7 thoughts on “Hungarian Chicken Paprikash (Paprikás Csirke)”
This is how I grew up eating paprikas. No browning.
I only use about a cup of broth a whole chicken. And per my grandmother in Hungarian, “a heaping wooden spoon of good Hungarian paprika “.
Thanks for sharing, Deborah! /Lisa
Very close to what I learned from my Hungarian mother-in-law except she added a section of Hungarian wax pepper, a tablespoon of tomato paste, and stirred a tablespoon of flour into the sour cream before adding it to the pot at the end.
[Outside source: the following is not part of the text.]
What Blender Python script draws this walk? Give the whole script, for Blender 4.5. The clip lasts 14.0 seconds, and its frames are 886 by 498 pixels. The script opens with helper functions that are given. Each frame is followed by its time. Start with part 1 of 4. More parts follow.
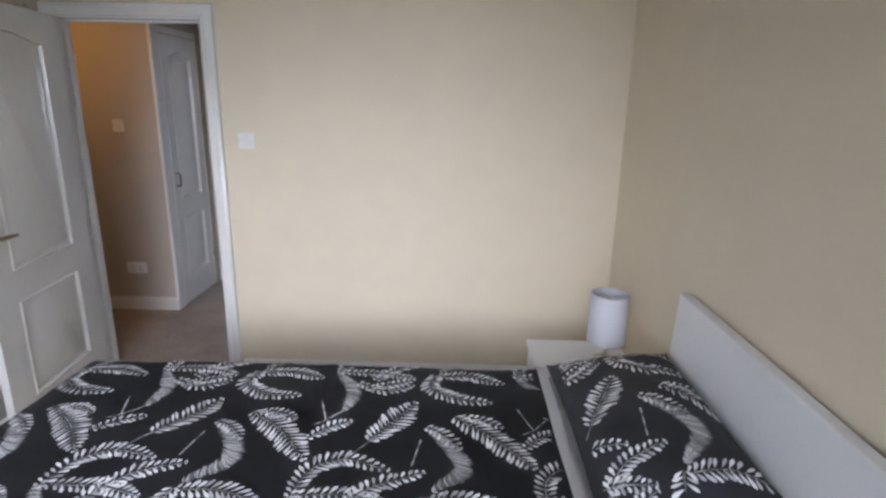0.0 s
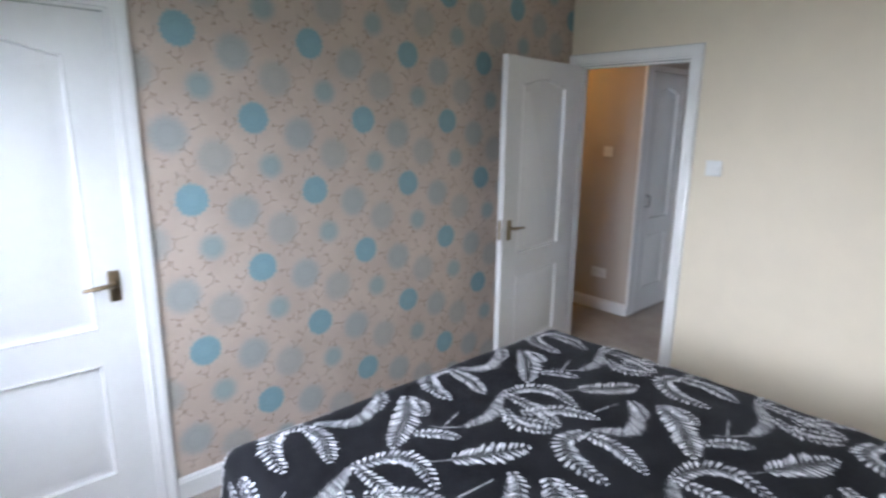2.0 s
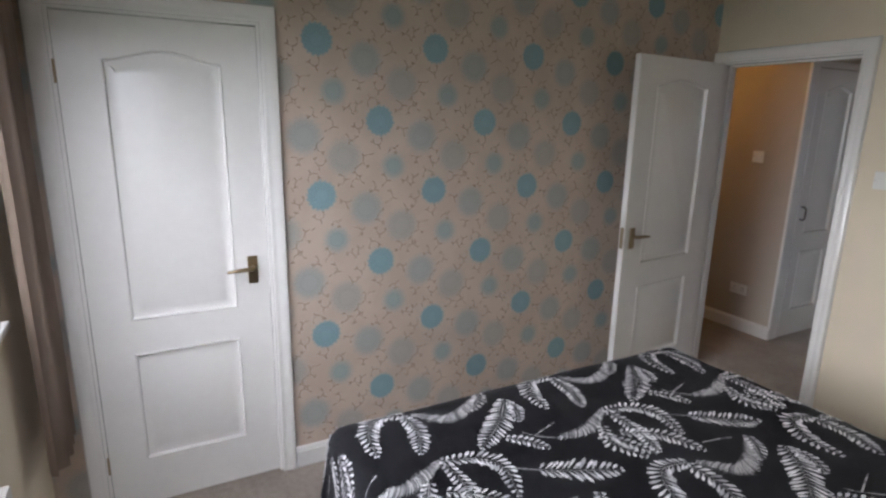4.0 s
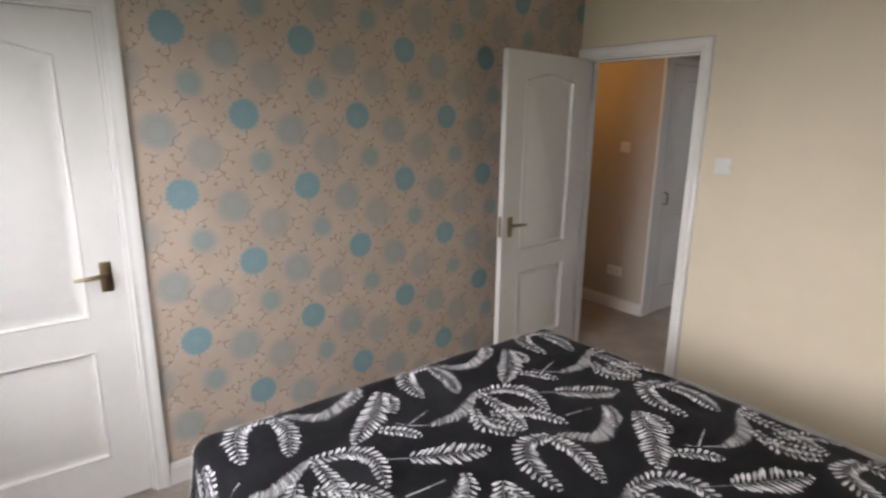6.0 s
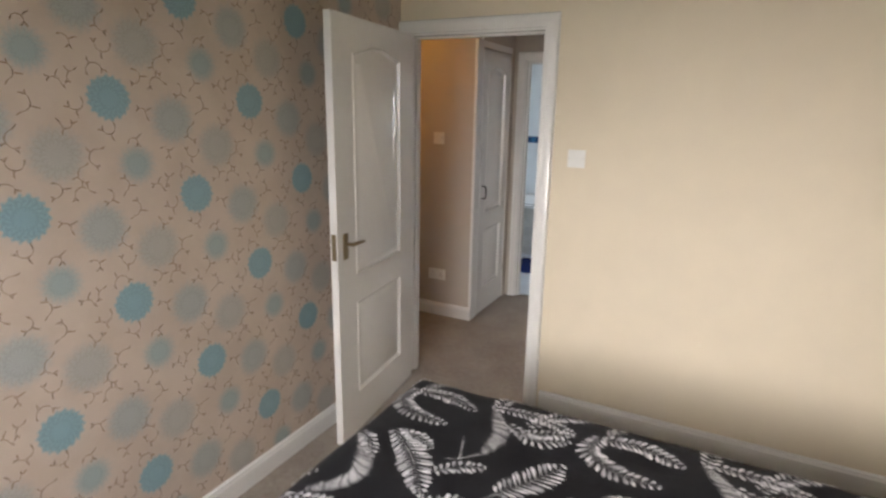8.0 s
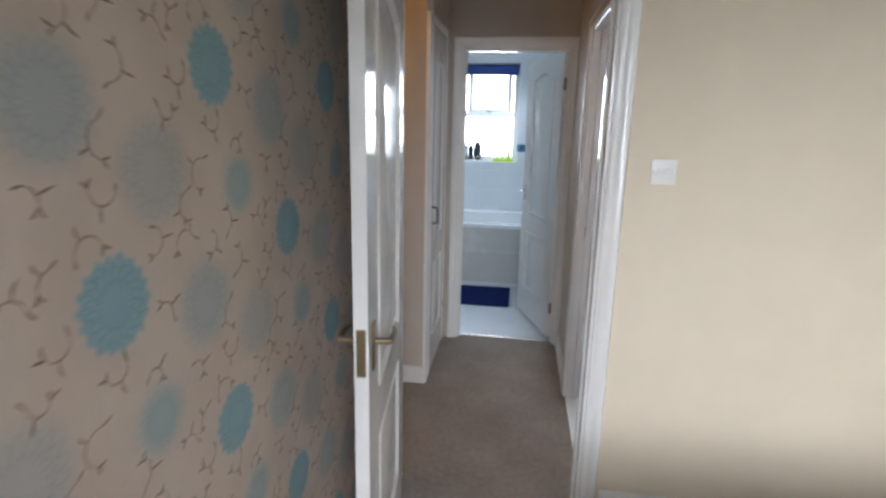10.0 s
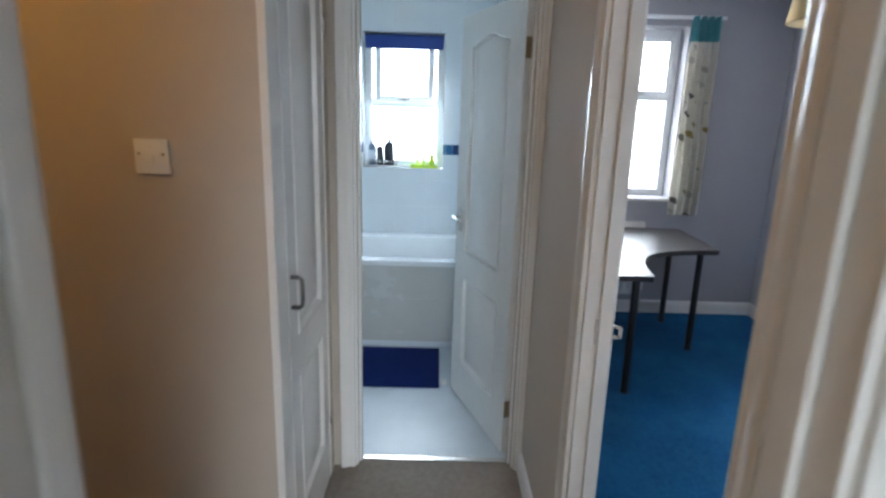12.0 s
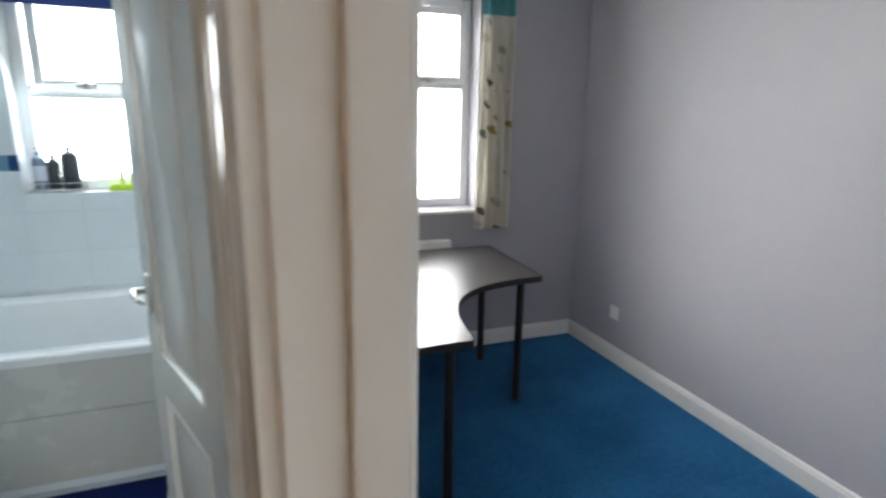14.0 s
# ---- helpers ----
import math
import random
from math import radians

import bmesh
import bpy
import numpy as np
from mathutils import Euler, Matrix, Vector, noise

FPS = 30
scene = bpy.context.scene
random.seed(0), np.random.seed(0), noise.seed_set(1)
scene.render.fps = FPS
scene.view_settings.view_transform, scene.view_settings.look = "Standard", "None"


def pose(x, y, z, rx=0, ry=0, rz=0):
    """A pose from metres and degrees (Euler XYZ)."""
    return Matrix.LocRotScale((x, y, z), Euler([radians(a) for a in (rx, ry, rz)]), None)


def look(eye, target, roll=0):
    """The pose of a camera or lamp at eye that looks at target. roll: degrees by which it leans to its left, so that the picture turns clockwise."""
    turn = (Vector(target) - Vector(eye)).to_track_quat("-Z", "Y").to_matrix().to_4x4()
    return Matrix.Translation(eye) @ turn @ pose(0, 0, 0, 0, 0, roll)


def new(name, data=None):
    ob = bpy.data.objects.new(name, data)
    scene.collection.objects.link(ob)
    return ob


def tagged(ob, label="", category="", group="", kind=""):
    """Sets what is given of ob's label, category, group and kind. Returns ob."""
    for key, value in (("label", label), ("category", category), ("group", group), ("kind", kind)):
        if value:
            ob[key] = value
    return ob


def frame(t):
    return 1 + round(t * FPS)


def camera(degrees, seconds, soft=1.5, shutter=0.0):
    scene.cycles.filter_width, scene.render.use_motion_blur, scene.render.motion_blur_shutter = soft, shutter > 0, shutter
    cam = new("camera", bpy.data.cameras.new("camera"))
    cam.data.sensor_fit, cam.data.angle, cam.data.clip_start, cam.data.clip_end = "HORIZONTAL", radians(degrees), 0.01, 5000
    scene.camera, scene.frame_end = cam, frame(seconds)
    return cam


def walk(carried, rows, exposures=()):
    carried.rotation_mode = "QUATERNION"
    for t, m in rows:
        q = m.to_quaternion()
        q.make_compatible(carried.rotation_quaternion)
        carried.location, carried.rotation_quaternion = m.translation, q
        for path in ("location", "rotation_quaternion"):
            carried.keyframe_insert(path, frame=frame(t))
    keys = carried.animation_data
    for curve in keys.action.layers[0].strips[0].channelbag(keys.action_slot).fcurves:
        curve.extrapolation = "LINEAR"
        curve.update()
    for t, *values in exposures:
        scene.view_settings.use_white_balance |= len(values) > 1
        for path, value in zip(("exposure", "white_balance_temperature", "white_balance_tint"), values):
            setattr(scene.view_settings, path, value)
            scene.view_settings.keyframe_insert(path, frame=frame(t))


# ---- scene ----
cam = camera(77.5, 14.0, soft=2.6, shutter=0.4)
PATH = [
    (0, (2.133, -2.979, 1.609), (2.092, -1.049, 1.088), 1.03),
    (0.5, (2.255, -2.994, 1.637), (1.996, -1.079, 1.121), 0.87),
    (1, (2.321, -3.033, 1.653), (1.649, -1.218, 1.146), 0.75),
    (1.5, (2.335, -3.153, 1.591), (1.192, -1.575, 1.139), -0.04),
    (2, (2.315, -3.217, 1.611), (0.866, -1.912, 1.166), 0.68),
    (2.5, (2.305, -3.240, 1.611), (0.679, -2.161, 1.174), 0.92),
    (2.7, (2.274, -3.299, 1.618), (0.644, -2.228, 1.178), 1.30),
    (4.8, (2.432, -3.078, 1.643), (0.680, -2.235, 1.172), 0.74),
    (5, (2.415, -3.090, 1.634), (0.683, -2.204, 1.170), 0.73),
    (5.5, (2.434, -3.050, 1.624), (0.786, -2.015, 1.162), 0.69),
    (6, (2.453, -3.033, 1.629), (0.919, -1.839, 1.158), 0.72),
    (6.5, (2.391, -3.027, 1.637), (0.982, -1.689, 1.162), 0.82),
    (7, (2.236, -2.974, 1.640), (0.991, -1.485, 1.160), 0.82),
    (7.5, (2.028, -2.899, 1.605), (0.996, -1.254, 1.129), 0.76),
    (8, (1.684, -2.724, 1.609), (0.796, -1.001, 1.115), 1.02),
    (8.2, (1.522, -2.674, 1.638), (0.670, -0.940, 1.123), 0.72),
    (9.3, (0.691, -2.496, 1.588), (0.206, -0.616, 1.105), 1.07),
    (10.3, (0.442, -1.780, 1.540), (0.254, 0.159, 1.080), 1.24),
    (10.5, (0.391, -1.641, 1.544), (0.249, 0.301, 1.084), 1.24),
    (11, (0.395, -1.240, 1.539), (0.361, 0.704, 1.069), 1.26),
    (11.5, (0.438, -0.815, 1.546), (0.440, 1.127, 1.067), 1.42),
    (12, (0.446, -0.425, 1.514), (0.468, 1.518, 1.044), 1.73),
    (12.5, (0.510, -0.082, 1.496), (0.565, 1.860, 1.027), 1.75),
    (13, (0.612, 0.179, 1.491), (0.755, 2.116, 1.017), 1.28),
    (13.5, (0.721, 0.448, 1.518), (1.140, 2.346, 1.049), 1.59),
    (14, (0.825, 0.655, 1.515), (1.511, 2.473, 1.043), 0.94),
]
EXPOSURES = [(0.0, -0.5, 5700, 16), (1.0, -0.48, 5550, 15), (1.5, -0.48, 5380, 13), (2.0, -0.36, 5450, 13), (2.6, -0.60, 5650, 14), (5.0, -1.0, 6300, 16), (6.5, -0.55, 6550, 16), (8.0, -0.40, 6700, 16),
             (10.3, -0.48, 5850, 12), (11.5, -0.38, 5950, 9), (12.5, -0.32, 5600, 7), (13.0, -0.32, 5750, 7), (14.0, -0.42, 6500, 8)]
walk(cam, [(t, look(eye, target, roll)) for t, eye, target, roll in PATH], EXPOSURES)

# ---- light ----
world = bpy.data.worlds.new("overcast_sky")
world.use_nodes = True
scene.world = world
_n = world.node_tree.nodes
_sky = _n.new("ShaderNodeTexSky")
_sky.sky_type = 'NISHITA'
_sky.sun_disc = False
_sky.sun_elevation, _sky.sun_rotation = radians(38), radians(200)
_sky.dust_density = 4.0
world.node_tree.links.new(_sky.outputs[0], _n["Background"].inputs[0])
_n["Background"].inputs[1].default_value = 0.15

SUN = bpy.data.lights.new("sun", "SUN")
SUN.energy, SUN.angle, SUN.color = 0.8, radians(25), (1.0, 0.96, 0.9)
sun = new("sun", SUN)
sun.matrix_world = look((0, 0, 20), (0 + 3, 0 - 8, 0))


def window_light(name, place, target, wide, high, watts, colour, spread=180.0):
    """Daylight that comes in through one window."""
    lamp = bpy.data.lights.new(name, "AREA")
    lamp.shape, lamp.size, lamp.size_y, lamp.energy, lamp.color, lamp.spread = 'RECTANGLE', wide, high, watts, colour, radians(spread)
    ob = new(name, lamp)
    ob.matrix_world = look(place, target)
    return ob


HAZE = 9.0
window_light("bedroom_daylight", (0.92, -3.60, 1.58), (0.02, -2.72, 0.28), 1.1, 1.05, 24, (0.96, 0.97, 1.0), 118)
window_light("bedroom_skylight", (1.35, -3.62, 1.56), (1.75, 0.0, 0.55), 1.8, 1.0, 17, (0.99, 0.98, 0.97), 64)
window_light("bathroom_daylight", (0.167, 3.95, 1.60), (0.167, 2.6, 0.7), 0.5, 0.85, 23, (0.82, 0.93, 1.0))
window_light("study_daylight", (1.66, 4.16, 1.62), (1.90, 2.2, 0.85), 1.25, 1.35, 108, (1.0, 0.97, 0.96), 150)
STUDY_LAMP = bpy.data.lights.new("pendant_bulb", "POINT")
STUDY_LAMP.energy, STUDY_LAMP.color, STUDY_LAMP.shadow_soft_size = 9, (1.0, 0.72, 0.42), 0.035
pendant_bulb = new("pendant_bulb", STUDY_LAMP)
pendant_bulb.location = (1.90, 1.78, 1.91)
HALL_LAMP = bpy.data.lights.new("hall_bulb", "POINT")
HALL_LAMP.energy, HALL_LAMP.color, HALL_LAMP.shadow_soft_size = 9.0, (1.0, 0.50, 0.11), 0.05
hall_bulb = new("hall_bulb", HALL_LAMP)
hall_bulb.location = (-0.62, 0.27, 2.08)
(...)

Thanks for sharing, Barbara! It’s always so interesting to learn about other versions of a recipe. I’ll try stirring in a tablespoon of flour into the sour cream next time I make it. /Lisa
Ok-I have been on the dang internet for several hour’s just on finding a solid recipe for this dish. Literally, either top “controversial” things (which you do address 1 & in comment 2) are “tomato v.no tomato” or “brown chicken 1st v. Not” last is “sour cream upon serving v.. mixed into cooking w/a starch”. I watched a Budapest cook-she doesn’t brown chicken, she does add sour cream to dish-but no starch. The bottom line is I’m recognizing that this is regional dish, possibly a migration dish based on availability of produce. Overall-this is the closest “original to Hungarian chicke paprikash I’ve seen in U.S!
I grew up in a Hungarian house. My grandmother never browned the chicken. It does create a different flavor profile that I don’t care for. My dad would add a bit of thickener to some diluted sour cream to thicken.
Happy to found at last people who love cooking and eat and can properly cook european dishes. greets from Greece.